White’s been talking with me about the museum’s understated new show, drawn from their outstanding permanent collection of Korean furniture — “A Reverence for Materials: Woodworkers Look at Traditional Korean Furniture.” He’s showing me some of the opulently decorated North Korean pieces that didn’t make it into the exhibition.
“A Reverence for Materials” is unusual as much for its angle of approach and method of curation as for its subject matter. Christopher James, communications director for the museum, says “With the American Craft Council presenting a big conference here in October, [Director and Chief Curator] Lyndel King said, ‘Let’s give them something to see,’ and show some work geared specifically to craftspeople.”
With that in mind, King asked three members of the Weisman’s installation crew – Mark Kramer, Tim White and Joel Schwarz – to curate a small exhibit, drawn from the permanent collection showcasing the fine craftsmanship, specifically the joinery and woodworking skill, that’s a hallmark of South Korean artisanal furniture design.
White says, “We didn’t miss a beat when she asked us — over the years, as we’ve installed other exhibitions using pieces of Korean furniture from the collection, we’ve all found favorites.” He says with a smile, “The hard part was narrowing them down to just a few pieces.”
For the exhibition, Kramer, White and Schwarz decided to go with work in the South Korean style, which, unlike its counterpart tradition in the north, eschews elaborate ornamentation in favor of “letting the natural beauty of the wood speak for itself,” White tells me. Craftspeople working in the wooded southern regions have a varied abundance of lumber from which to choose; those in the northern part of the country don’t have that kind of selection, so they usually work from simple pine and dress it up with ornate metalwork and engraving, he says.
The wood used for these South Korean pieces is, indeed, organically lovely; the graceful proportions and clean-lined designs are also immediately pleasing. But the curators, all woodworkers themselves, are primarily calling your attention to the virtuosity of the handiwork in these furnishings.
In their selections, the Weisman’s woodworking curators point you to all the things usually unremarked by the uninitiated. “Look here: Notice the joinery of this piece – it’s so finely done as to be nearly invisible to the eye. And check out the way this craftsman uses a visible mortise and tenon as a prominent design element. And over there: Can you believe the artisan found — much less dared to fashion this way — pear wood so thick and expensive? There’s a sly craftsman-to-craftsman chest-thumping going on in that one.”

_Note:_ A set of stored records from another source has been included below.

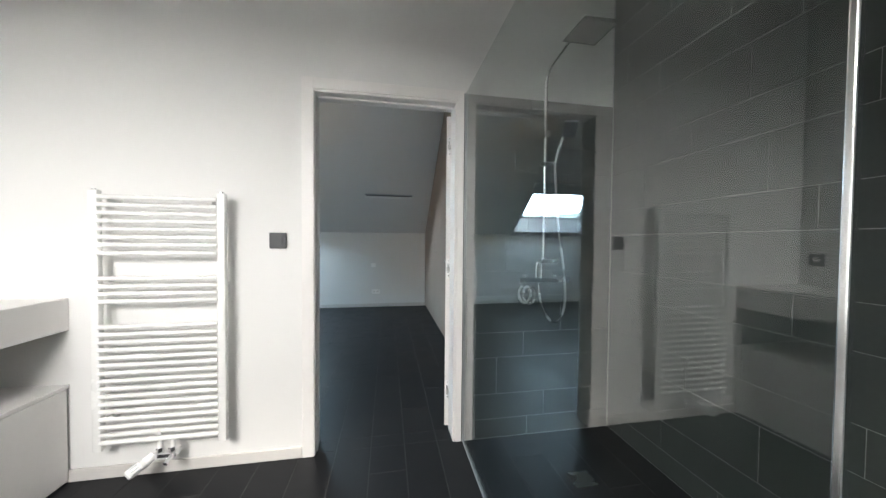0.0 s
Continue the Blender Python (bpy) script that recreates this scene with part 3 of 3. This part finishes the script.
X, Y = (1, 0, 0), (0, 1, 0)
plate_on(Y, (1, 0, 0), (WX1, 0.45, 1.265), 0.098, 0.082, "light_switch", "white double rocker switch on the white wall", "switch", rocker=True)
plate_on(Y, (1, 0, 0), (WX1, 1.85, 0.286), 0.083, 0.083, "wall_socket", "single white socket low on the partition", "socket", holes=1)
plate_on(X, (0, -1, 0), (-2.357, KNEE_Y, 0.775), 0.085, 0.082, "light_switch", "single white switch on the knee wall", "switch", rocker=True)
plate_on(X, (0, -1, 0), (-2.39, KNEE_Y, 0.28), 0.154, 0.083, "wall_socket", "double white socket on the knee wall", "socket", holes=2, group="sockets on the knee wall")
plate_on(X, (0, -1, 0), (-1.10, KNEE_Y, 0.298), 0.30, 0.083, "wall_socket", "four-gang white socket strip on the knee wall", "socket", holes=4, group="sockets on the knee wall")
plate_on(X, (0, -1, 0), (0.195, KNEE_Y, 0.29), 0.154, 0.083, "wall_socket", "double white socket on the knee wall", "socket", holes=2, group="sockets on the knee wall")
plate_on(X, (0, -1, 0), (0.15, KNEE_Y, 0.785), 0.085, 0.075, "blank_cover", "flat white blank cover on the knee wall", "wall plate", depth=0.005)
plate_on(X, (0, 1, 0), (-1.81, T, 1.885), 0.12, 0.083, "wall_socket", "white socket high on the bedroom wall", "socket", holes=1)
plate_on(X, (0, -1, 0), (-0.188, 0.0, 1.238), 0.086, 0.088, "light_switch", "anthracite rocker switch beside the bathroom door", "switch", M_DARKPL, rocker=True)
plate_on(X, (0, 1, 0), (-5.96, STAIR_Y, 2.885), 0.085, 0.155, "light_switch", "white double-height switch beside the landing door", "switch", rocker=True)
plate_on(X, (0, -1, 0), (-8.6, BOX_Y - 0.2, Z_LAND + 0.30), 0.085, 0.085, "wall_socket", "white socket low on the loft side wall", "socket", holes=1)
plate_on(Y, (1, 0, 0), (BATH_W, -0.10, 1.13), 0.085, 0.085, "wall_socket", "anthracite socket above the washstand", "socket", M_DARKPL, holes=1, group="sockets above the washstand")
plate_on(Y, (1, 0, 0), (BATH_W, -0.26, 1.13), 0.085, 0.085, "wall_socket", "anthracite socket above the washstand", "socket", M_DARKPL, holes=1, group="sockets above the washstand")

speaker = thing("ceiling_speaker", on_roof(-2.915, 3.70), "flat round pale grey speaker cover in the slope", "speaker")
nn = Vector((0, PITCH, 1)).normalized()
part("cover", rod(B(), on_roof(-2.915, 3.70, -0.001), on_roof(-2.915, 3.70, -0.008), 0.062, 32), M_BLIND, speaker, "", True)
part("rim", rod(B(), on_roof(-2.915, 3.70, -0.0005), on_roof(-2.915, 3.70, -0.004), 0.07, 32), M_TRIM, speaker, "", True)
at_home(speaker)
pz = roof(-4.12, 1.18)
sens = thing("lamp_point", (-4.12, 1.18, pz), "small capped lamp point with wire ends on the ceiling", "lamp point")
part("cover", prism(B(), [(-4.16, 1.155, roof(-4.16, 1.155) - 0.012), (-4.08, 1.155, roof(-4.08, 1.155) - 0.012), (-4.08, 1.205, roof(-4.08, 1.205) - 0.012), (-4.16, 1.205, roof(-4.16, 1.205) - 0.012)], (0, 0, 0.0115)), M_WHITEPL, sens)
part("wire", tube(B(), [(-4.12, 1.18, pz - 0.011), (-4.115, 1.175, pz - 0.03), (-4.10, 1.165, pz - 0.045)], 0.003, 8), M_BLACK, sens)
at_home(sens)
det = thing("smoke_detector", (BOX_X - 0.05, 1.513, 2.98), "small round white detector on the loft wall edge", "detector")
part("body", rod(B(), (BOX_X - 0.055, 1.5125, 2.98), (BOX_X - 0.055, 1.497, 2.98), 0.045, 28, 0.038), M_WHITEPL, det, "", True)
at_home(det)

# tie rod between slope and loft wall
bm = rod(B(), (-6.96, 2.92, roof(-6.96, 2.92) + 0.005), (-6.96, BOX_Y - 0.005, 1.50), 0.011, 14)
tr = mesh_ob("tie_rod", bm, M_TRIM, True)
tagged(tr, "thin white steel tie rod from slope to loft wall", "rod")

# ---- ceiling spots ----
def ceiling_spot(base, aim, watts, degrees, lit=True):
    """Black spot on a round base on the slope, its head turned towards aim."""
    b = Vector(base)
    b.z = roof(b.x, b.y)
    n = Vector((0, PITCH if b.y > RIDGE_Y else -PITCH, 1)).normalized()
    root = thing("ceiling_spot", b, "small black ceiling spot with a lit warm lamp" if lit else "small black ceiling spot", "spot lamp", "black ceiling spots")
    part("base", rod(B(), b - n * 0.001, b - n * 0.028, 0.042, 24), M_BLACK, root, "", True)
    knee = b - n * 0.085
    part("arm", rod(B(), b - n * 0.028, knee, 0.010, 10), M_BLACK, root)
    d = (Vector(aim) - knee).normalized()
    c = knee + Vector((0.0, 0.0, 0.0)) + d * 0.012
    head = part("head", rod(B(), c - d * 0.035, c + d * 0.045, 0.030, 24), M_BLACK, root, "", True)
    part("collar", rod(B(), c - d * 0.055, c - d * 0.035, 0.014, 16), M_BLACK, head)
    part("lens", rod(B(), c + d * 0.0455, c + d * 0.048, 0.025, 20), M_BULB if lit else M_STEEL, head, "glowing warm lamp lens" if lit else "")
    at_home(root)
    if lit:
        spot_light("spot_lamp", c + d * 0.055, c + d * 2, watts, WARM, degrees)
    return root


ceiling_spot((-4.00, 1.60, 0), (-4.15, 1.55, 0.2), 13, 150)
ceiling_spot((-8.47, 0.80, 0), (-8.55, 1.3, 1.5), 3, 130)
ceiling_spot((-10.1, 0.86, 0), (-11.4, 0.55, 2.55), 14, 100)
ceiling_spot((-9.3, 0.02, 0), (-9.2, -0.5, 1.5), 4, 125)
ceiling_spot((-0.70, 1.62, 0), (-0.72, 1.75, 0.0), 18, 172)
# unseen spot, added to give the room behind the landing door its warm light
ceiling_spot((-6.5, -0.6, 0), (-6.5, -0.2, 1.5), 42, 150)

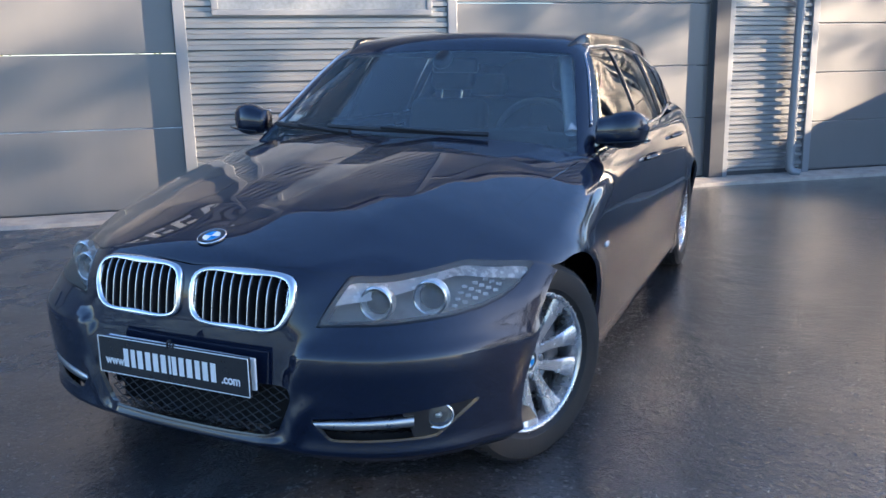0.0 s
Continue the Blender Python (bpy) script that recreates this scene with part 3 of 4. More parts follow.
def make_car():
    car = tagged(empty("estate_car"), "black-blue estate car, wet, with steered front wheels", "car")
    y_, z_ = (lambda P: P[..., 1]), (lambda P: P[..., 2])
    hood = skin("bonnet", body, up_rays, np.linspace(-0.80, 0.80, 141), np.linspace(0.14, 1.60, 110),
                [lambda P: P[..., 1] - lead(ax(P)) - GAP, lambda P: bonnet_side(P[..., 1]) - ax(P) - GAP,
                 lambda P: 1.385 + 0.36 * ax(P) ** 2.2 - P[..., 1]], PAINT, car)
    # wings, doors and rear quarters
    sill = lambda P: P[..., 2] - 0.255
    ang = np.linspace(-32, 62, 66)
    both("wing", body, roll_rays(0.5), np.linspace(0.4, 1.75, 68), ang,
         [lambda P: P[..., 1] - lead(ax(P)) - GAP, lambda P: ax(P) - bonnet_side(P[..., 1]) - GAP,
          lambda P: np.maximum(P[..., 2] - 0.655, P[..., 1] - FRONT), arch(FRONT), sill,
          lambda P: np.maximum(DOOR_A(P[..., 2]) - P[..., 1] - GAP, P[..., 2] - 0.86),
          lambda P: np.maximum(1.42 + 0.36 * ax(P) ** 2.2 + 1.47 * (P[..., 2] - 0.95) - P[..., 1], 0.86 - P[..., 2])], PAINT, car)
    both("front_door", body, roll_rays(0.5), np.linspace(1.25, 2.5, 40), np.linspace(-32, 36, 44),
         [lambda P: P[..., 1] - DOOR_A(P[..., 2]) - GAP, lambda P: DOOR_B(P[..., 2]) - P[..., 1] - GAP, sill, lambda P: BELT(P[..., 1]) - P[..., 2]], PAINT, car)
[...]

It’s as if you’re privy, for a moment, to shop-talk across oceans and time, spoken in the language of shared craft and skill. I can’t think of a more engaging way to invite us, the public, into a new appreciation of these rarely seen, less showy treasures.
“Reverence for Materials: Woodworkers Look at Traditional Korean Furniture” will be on view in the Weisman Art Museum in Minneapolis through Feb. 7, 2010.